◆ **Set task**
Take from the listing each line that has the string "with".

◆ **Dataset excerpt**
# # # # #

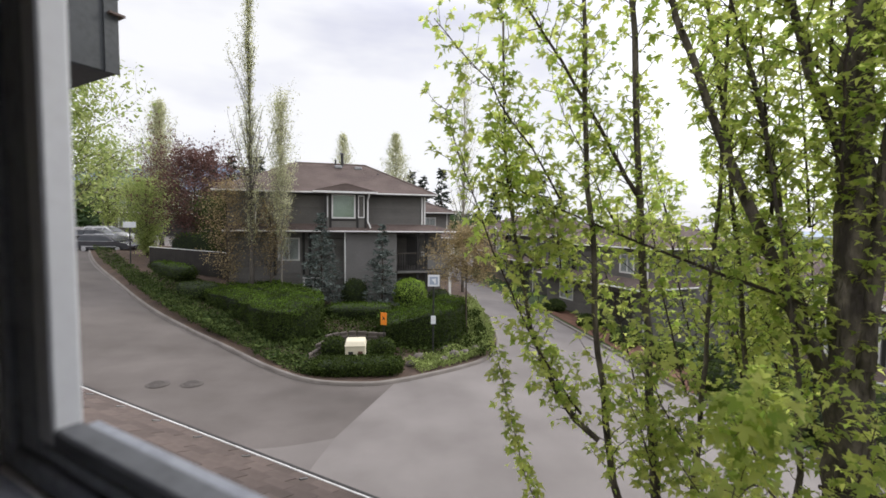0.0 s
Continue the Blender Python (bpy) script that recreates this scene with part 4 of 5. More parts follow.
# ---- the planted corner ----
HEDGE = "dark green clipped hedge with leafy top"
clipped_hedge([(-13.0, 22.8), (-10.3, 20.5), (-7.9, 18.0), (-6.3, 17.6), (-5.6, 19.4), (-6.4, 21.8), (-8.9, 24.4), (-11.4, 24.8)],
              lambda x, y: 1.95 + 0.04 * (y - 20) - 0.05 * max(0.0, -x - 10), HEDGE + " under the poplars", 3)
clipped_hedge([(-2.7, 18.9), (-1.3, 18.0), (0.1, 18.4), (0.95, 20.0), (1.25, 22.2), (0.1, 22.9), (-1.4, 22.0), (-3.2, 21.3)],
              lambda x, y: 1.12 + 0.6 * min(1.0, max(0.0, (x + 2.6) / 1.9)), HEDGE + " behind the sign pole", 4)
for x, y, rz, sx, sy, sz, nn, mt, words in (
        (-3.05, 15.2, 8, 1.62, 0.55, 0.27, 9000, LEAF_HEDGE, "low clipped hedge in front of the cream cabinet"),
        (-4.6, 23.2, 5, 1.9, 0.9, 0.36, 5000, LEAF_HEDGE, HEDGE + " below the house"),
        (-4.35, 16.75, 0, 0.45, 0.4, 0.40, 1800, LEAF_HEDGE, "small clipped box shrub beside the cream cabinet"),
        (-2.35, 17.0, 0, 0.42, 0.4, 0.40, 1800, LEAF_HEDGE, "small clipped box shrub beside the cream cabinet"),
        (-2.0, 25.6, 0, 1.0, 0.9, 0.95, 6500, LEAF_BRIGHT, "bright green rounded shrub in front of the house"),
        (-5.3, 25.3, 0, 0.75, 0.7, 0.9, 2800, LEAF_HEDGE, "dark green rounded shrub in front of the house"),
        (-0.2, 26.4, 0, 0.7, 0.6, 0.6, 1800, LEAF_HEDGE, "dark green rounded shrub under the porch"),
        (-18.2, 28.2, -42, 3.6, 0.7, 0.42, 5000, LEAF_HEDGE, "low straggling hedge along the fence"),
        (-18.8, 33.0, -15, 2.8, 1.0, 1.35, 7000, LEAF_HEDGE, "tall dark hedge behind the fence"),
        (-14.4, 30.6, -15, 2.0, 1.0, 1.5, 5500, LEAF_HEDGE, "tall dark hedge behind the fence"),
        (-13.8, 23.6, -40, 1.5, 0.9, 0.4, 3000, LEAF_COVER, "loose low shrub on the bank below the fence")):
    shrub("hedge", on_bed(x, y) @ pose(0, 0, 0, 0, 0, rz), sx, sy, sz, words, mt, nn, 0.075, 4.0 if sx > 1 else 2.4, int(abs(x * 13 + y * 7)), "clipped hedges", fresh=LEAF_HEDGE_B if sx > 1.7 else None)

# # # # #

◆ **Full solution**
Continue the Blender Python (bpy) script that recreates this scene with part 4 of 5. More parts follow.
HEDGE = "dark green clipped hedge with leafy top"